La Syrie atteinte par le coronavirus? Risque d'hécatombe dans un pays en guerre
Officiellement pour l’instant, aucun cas de
coronavirus n’a été signalé en Syrie. Mais cette version officielle est mise en
doute par l'opposition. Cinq pays riverains de la Syrie -Irak, Turquie, Liban,
Jordanie et Israël- ont tous enregistré des cas, et parfois des décès. La
semaine dernière, les autorités syriennes ont annoncé une série de mesures pour
prévenir la propagation du virus : fermeture des écoles, des universités
et des instituts techniques à partir du 14 mars jusqu’au 2 avril,
arrêt de toutes les activités scientifiques, culturelles, sociales et
sportives, interdiction des chichas dans les cafés et les restaurants,
réduction du nombre de fonctionnaires à 40% des effectifs avec
des horaires seront limités.
Des combattants sans doute infectés, une pause relative
Alors quel impact a
le coronavirus sur un pays en guerre comme la Syrie ? C’est la question
posée à Francis Balanche, géographe spécialiste de la Syrie et professeur à
l’université de Lyon.
"Le coronavirus n’a pas eu d’impact sur les
combats en Syrie parce que le conflit est en pause depuis l’accord de
cessez-le-feu du 5 mars entre la Russie et la Turquie à Idleb, avant que
le coronavirus se répande parmi les combattants. En revanche, il y a sans doute
des troupes infectées, notamment celles venues d’Iran, du Pakistan. Des
combattants des milices chiites sont atteints. Ils ont pu contaminer une partie
de l’armée syrienne. Mais il n’y a aucune communication à ce sujet. Le
gouvernement syrien a arrêté la conscription. Il ne recrute plus de nouveaux
soldats à cause du coronavirus. Il y a une certaine inquiétude dans l’armée.
Les combats
devraient marquer une pause car une armée régulière ne peut se battre
lorsqu’elle est infectée, mais ce n’est pas forcément le cas des djihadistes
qui vivent sur une autre planète imaginant qu’Allah va les protéger et en profitent
pour harceler l’armée syrienne dans la province d’Idleb".
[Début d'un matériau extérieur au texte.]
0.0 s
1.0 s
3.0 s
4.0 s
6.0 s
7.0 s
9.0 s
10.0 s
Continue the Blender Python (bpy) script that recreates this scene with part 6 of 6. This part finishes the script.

Quels risques de propagation ?
Le danger d’une
propagation du virus est préoccupant surtout en zone de combats comme à Idleb,
avec près d’un million de personnes déplacées depuis décembre et des
infrastructures médicales ravagées après neuf ans de guerre. Pour Francis Balanche, le risque est là.
"Du
côté du gouvernement syrien, il n’y a pas de cas déclaré. La Syrie est tout de
même un pays assez confiné du fait de la guerre. Les Syriens ne font pas de
tourisme à l’étranger. La population est repliée sur des cellules closes, cela
limite la propagation. Mais la population est affaiblie par la guerre, il y a
des concentrations de populations déplacées dans le Nord, dans la province
d’Idleb. Des ONG ont noté des symptômes qui pourraient s’apparenter au
coronavirus. S’il se répandait dans ces populations, ce serait une véritable
hécatombe."
Dans la zone kurde,
la frontière avec l’Irak est fermée depuis trois semaines. "Mais évidemment c’est difficile de demander le
confinement à des gens qui doivent faire la file pour le pain, le gaz… Il faut
que le pays reste fermé, cloisonné, mais j’en doute".